What is needed:
Copy out all lines with the word "noise" in them.

○ ○ ○

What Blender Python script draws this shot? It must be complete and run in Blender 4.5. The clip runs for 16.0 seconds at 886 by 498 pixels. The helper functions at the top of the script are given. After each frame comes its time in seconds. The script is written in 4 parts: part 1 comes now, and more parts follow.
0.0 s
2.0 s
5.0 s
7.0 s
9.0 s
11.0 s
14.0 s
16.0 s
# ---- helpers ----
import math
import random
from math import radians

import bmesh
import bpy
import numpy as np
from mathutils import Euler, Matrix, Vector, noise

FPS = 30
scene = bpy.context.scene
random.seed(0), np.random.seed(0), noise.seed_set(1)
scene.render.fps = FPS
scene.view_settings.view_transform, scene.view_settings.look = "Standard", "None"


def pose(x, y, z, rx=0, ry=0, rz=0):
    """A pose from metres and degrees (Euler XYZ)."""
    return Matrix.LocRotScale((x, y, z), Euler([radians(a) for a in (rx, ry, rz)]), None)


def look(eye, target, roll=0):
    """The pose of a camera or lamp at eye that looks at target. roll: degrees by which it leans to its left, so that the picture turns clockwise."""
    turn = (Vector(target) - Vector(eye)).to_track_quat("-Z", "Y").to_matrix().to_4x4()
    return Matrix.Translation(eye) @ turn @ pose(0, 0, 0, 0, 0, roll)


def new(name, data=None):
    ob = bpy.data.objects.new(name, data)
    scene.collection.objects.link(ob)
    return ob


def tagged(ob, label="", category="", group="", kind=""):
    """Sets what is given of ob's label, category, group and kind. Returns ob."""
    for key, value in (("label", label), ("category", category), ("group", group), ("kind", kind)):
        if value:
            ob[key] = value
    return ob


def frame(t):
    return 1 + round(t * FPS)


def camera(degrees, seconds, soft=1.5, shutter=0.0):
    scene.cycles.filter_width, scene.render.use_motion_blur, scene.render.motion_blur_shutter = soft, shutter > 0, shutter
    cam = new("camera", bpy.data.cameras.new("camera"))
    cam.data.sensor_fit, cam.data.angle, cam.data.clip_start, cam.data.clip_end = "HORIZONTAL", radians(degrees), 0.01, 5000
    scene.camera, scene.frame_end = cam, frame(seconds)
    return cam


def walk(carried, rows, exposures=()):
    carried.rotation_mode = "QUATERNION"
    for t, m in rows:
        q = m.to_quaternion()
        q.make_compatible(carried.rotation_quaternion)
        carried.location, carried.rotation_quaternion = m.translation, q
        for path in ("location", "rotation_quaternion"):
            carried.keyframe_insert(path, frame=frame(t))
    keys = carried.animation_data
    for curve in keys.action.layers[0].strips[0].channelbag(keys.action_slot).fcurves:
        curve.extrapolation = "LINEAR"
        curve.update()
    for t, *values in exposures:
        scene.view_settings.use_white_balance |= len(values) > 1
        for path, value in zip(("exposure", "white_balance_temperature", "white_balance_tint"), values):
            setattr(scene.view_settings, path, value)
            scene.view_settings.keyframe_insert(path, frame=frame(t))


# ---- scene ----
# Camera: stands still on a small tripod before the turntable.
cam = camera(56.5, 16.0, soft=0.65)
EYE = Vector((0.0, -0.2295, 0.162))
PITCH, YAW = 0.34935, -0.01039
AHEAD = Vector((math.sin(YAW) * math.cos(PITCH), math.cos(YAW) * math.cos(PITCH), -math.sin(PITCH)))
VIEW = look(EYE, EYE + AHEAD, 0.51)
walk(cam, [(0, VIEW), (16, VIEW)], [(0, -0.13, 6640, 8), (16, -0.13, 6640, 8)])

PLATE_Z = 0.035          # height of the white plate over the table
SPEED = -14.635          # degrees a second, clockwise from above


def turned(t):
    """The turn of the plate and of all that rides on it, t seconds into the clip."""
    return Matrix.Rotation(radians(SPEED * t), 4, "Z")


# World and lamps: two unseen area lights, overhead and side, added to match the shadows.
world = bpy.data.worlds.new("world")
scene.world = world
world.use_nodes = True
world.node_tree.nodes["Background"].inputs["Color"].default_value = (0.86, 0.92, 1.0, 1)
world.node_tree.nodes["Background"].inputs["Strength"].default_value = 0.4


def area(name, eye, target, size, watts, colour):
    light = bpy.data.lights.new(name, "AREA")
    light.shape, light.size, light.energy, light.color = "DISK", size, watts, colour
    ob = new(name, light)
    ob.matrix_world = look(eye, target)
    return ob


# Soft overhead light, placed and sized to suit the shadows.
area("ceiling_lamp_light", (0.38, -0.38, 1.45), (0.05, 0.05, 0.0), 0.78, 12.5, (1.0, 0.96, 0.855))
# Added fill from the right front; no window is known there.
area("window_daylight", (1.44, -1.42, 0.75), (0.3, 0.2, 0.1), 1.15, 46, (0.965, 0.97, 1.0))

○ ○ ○

The response:
from mathutils import Euler, Matrix, Vector, noise
random.seed(0), np.random.seed(0), noise.seed_set(1)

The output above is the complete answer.